DATASET CONTENT –
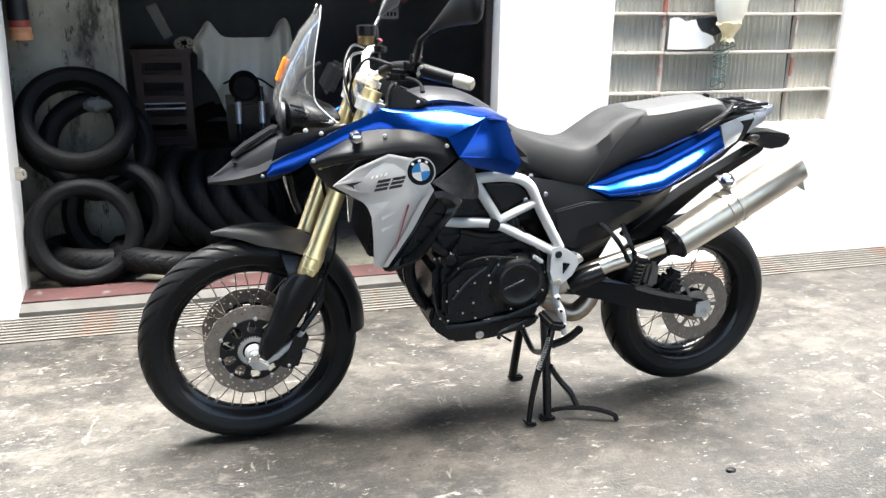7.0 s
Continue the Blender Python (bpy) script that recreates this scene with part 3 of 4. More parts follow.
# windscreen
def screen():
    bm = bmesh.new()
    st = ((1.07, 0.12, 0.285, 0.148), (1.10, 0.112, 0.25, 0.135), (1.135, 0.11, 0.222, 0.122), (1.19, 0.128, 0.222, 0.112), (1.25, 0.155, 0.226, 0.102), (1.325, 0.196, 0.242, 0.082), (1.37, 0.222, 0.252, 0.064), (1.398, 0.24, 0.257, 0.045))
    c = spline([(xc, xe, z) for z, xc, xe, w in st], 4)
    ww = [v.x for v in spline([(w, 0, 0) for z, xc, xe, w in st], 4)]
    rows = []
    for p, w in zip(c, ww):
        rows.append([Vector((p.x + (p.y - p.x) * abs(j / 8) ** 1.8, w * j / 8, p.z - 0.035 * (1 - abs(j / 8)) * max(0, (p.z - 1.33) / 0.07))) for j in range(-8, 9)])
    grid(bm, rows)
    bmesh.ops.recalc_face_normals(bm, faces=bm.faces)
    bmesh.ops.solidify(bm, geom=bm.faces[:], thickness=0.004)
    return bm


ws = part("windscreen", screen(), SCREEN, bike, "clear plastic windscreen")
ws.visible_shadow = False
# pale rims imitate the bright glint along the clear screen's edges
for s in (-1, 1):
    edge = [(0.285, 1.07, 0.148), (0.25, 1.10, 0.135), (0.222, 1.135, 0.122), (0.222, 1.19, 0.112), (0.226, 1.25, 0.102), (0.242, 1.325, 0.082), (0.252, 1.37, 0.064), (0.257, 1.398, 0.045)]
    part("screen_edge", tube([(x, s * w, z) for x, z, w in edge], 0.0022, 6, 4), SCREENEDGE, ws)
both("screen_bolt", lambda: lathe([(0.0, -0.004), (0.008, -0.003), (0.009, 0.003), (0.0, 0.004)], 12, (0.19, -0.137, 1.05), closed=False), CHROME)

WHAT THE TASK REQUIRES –
Write out each line of the data exactly; the images should be left out.

EXERCISE ANSWER –
7.0 s
Continue the Blender Python (bpy) script that recreates this scene with part 3 of 4. More parts follow.
# windscreen
def screen():
    bm = bmesh.new()
    st = ((1.07, 0.12, 0.285, 0.148), (1.10, 0.112, 0.25, 0.135), (1.135, 0.11, 0.222, 0.122), (1.19, 0.128, 0.222, 0.112), (1.25, 0.155, 0.226, 0.102), (1.325, 0.196, 0.242, 0.082), (1.37, 0.222, 0.252, 0.064), (1.398, 0.24, 0.257, 0.045))
    c = spline([(xc, xe, z) for z, xc, xe, w in st], 4)
    ww = [v.x for v in spline([(w, 0, 0) for z, xc, xe, w in st], 4)]
    rows = []
    for p, w in zip(c, ww):
        rows.append([Vector((p.x + (p.y - p.x) * abs(j / 8) ** 1.8, w * j / 8, p.z - 0.035 * (1 - abs(j / 8)) * max(0, (p.z - 1.33) / 0.07))) for j in range(-8, 9)])
    grid(bm, rows)
    bmesh.ops.recalc_face_normals(bm, faces=bm.faces)
    bmesh.ops.solidify(bm, geom=bm.faces[:], thickness=0.004)
    return bm


ws = part("windscreen", screen(), SCREEN, bike, "clear plastic windscreen")
ws.visible_shadow = False
# pale rims imitate the bright glint along the clear screen's edges
for s in (-1, 1):
    edge = [(0.285, 1.07, 0.148), (0.25, 1.10, 0.135), (0.222, 1.135, 0.122), (0.222, 1.19, 0.112), (0.226, 1.25, 0.102), (0.242, 1.325, 0.082), (0.252, 1.37, 0.064), (0.257, 1.398, 0.045)]
    part("screen_edge", tube([(x, s * w, z) for x, z, w in edge], 0.0022, 6, 4), SCREENEDGE, ws)
both("screen_bolt", lambda: lathe([(0.0, -0.004), (0.008, -0.003), (0.009, 0.003), (0.0, 0.004)], 12, (0.19, -0.137, 1.05), closed=False), CHROME)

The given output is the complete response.